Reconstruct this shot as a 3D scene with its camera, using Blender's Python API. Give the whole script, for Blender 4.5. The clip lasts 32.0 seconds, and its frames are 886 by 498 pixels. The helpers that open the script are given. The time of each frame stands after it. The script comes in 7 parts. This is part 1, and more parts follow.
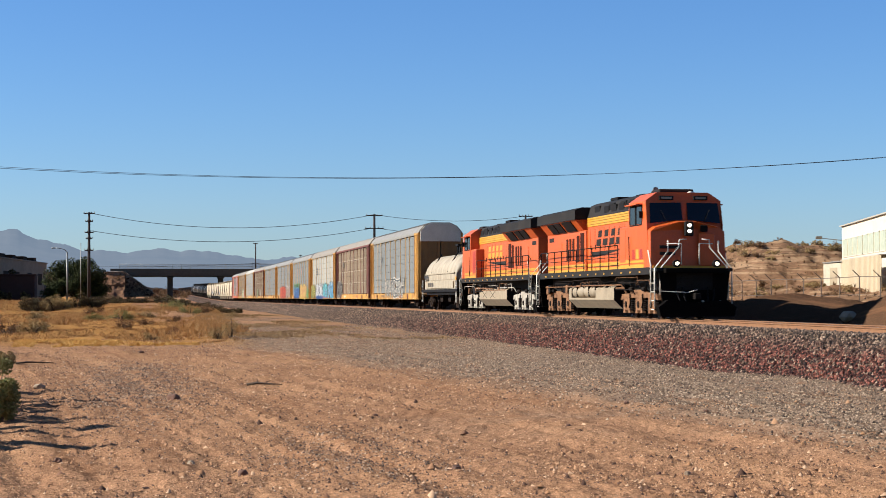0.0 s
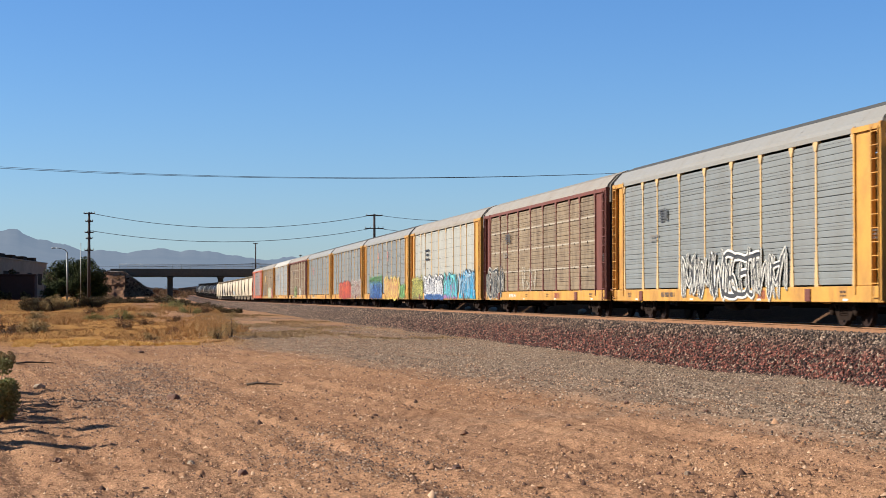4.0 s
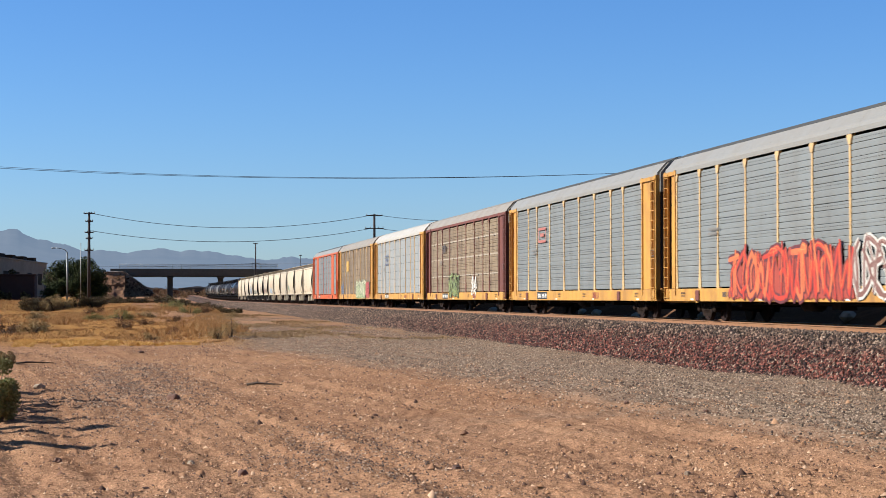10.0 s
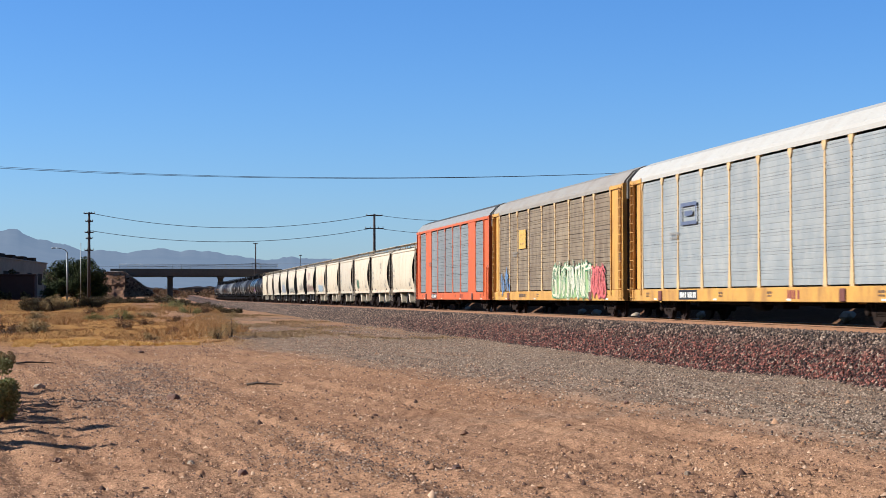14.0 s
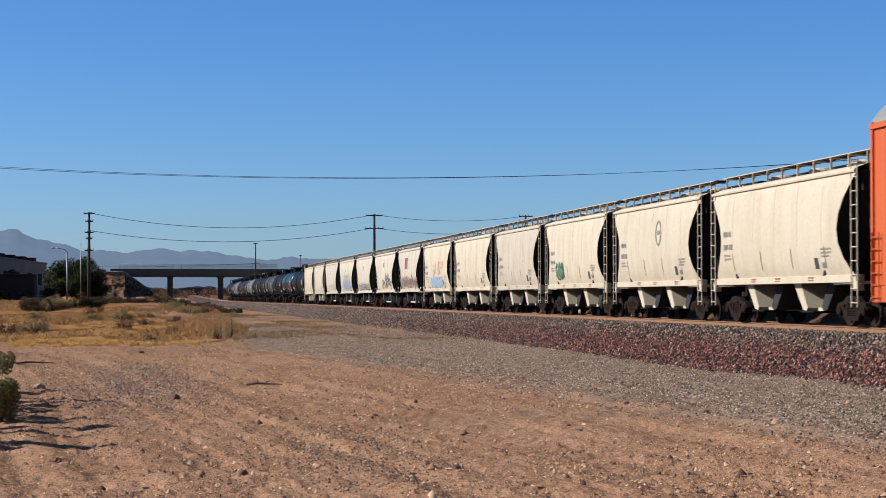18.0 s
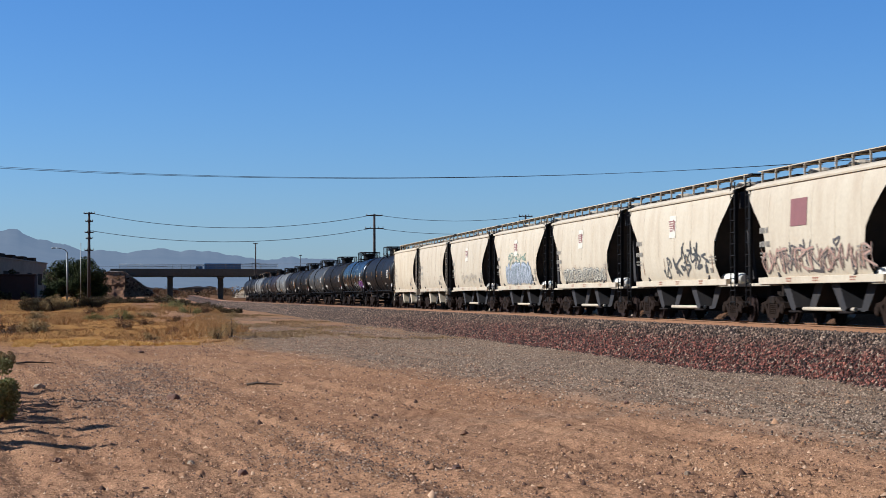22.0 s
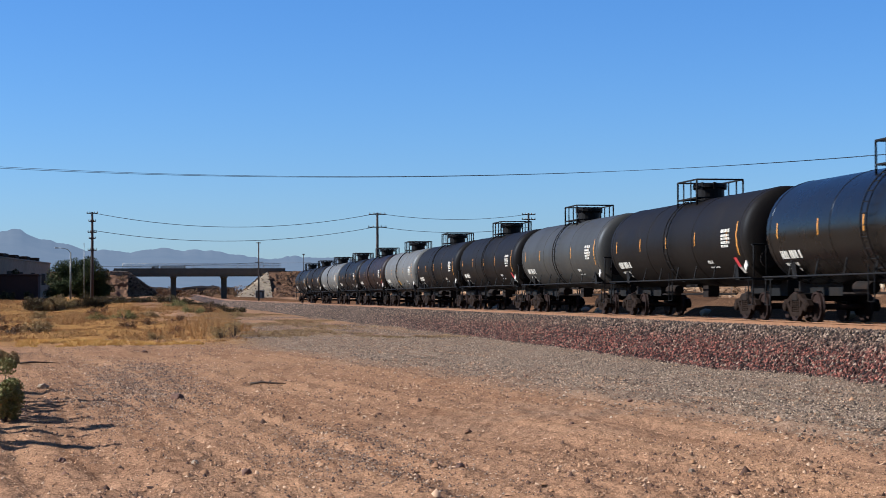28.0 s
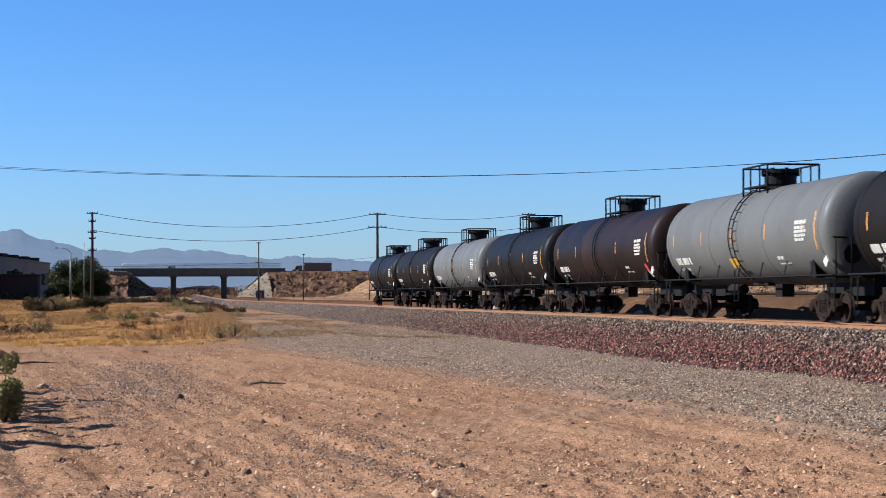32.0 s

* * * *

WRITTEN PROBLEM:
Transcribe the listing above verbatim. Omit the pictures.

RESPONSE:
Reconstruct this shot as a 3D scene with its camera, using Blender's Python API. Give the whole script, for Blender 4.5. The clip lasts 32.0 seconds, and its frames are 886 by 498 pixels. The helpers that open the script are given. The time of each frame stands after it. The script comes in 7 parts. This is part 1, and more parts follow.
0.0 s
4.0 s
10.0 s
14.0 s
18.0 s
22.0 s
28.0 s
32.0 s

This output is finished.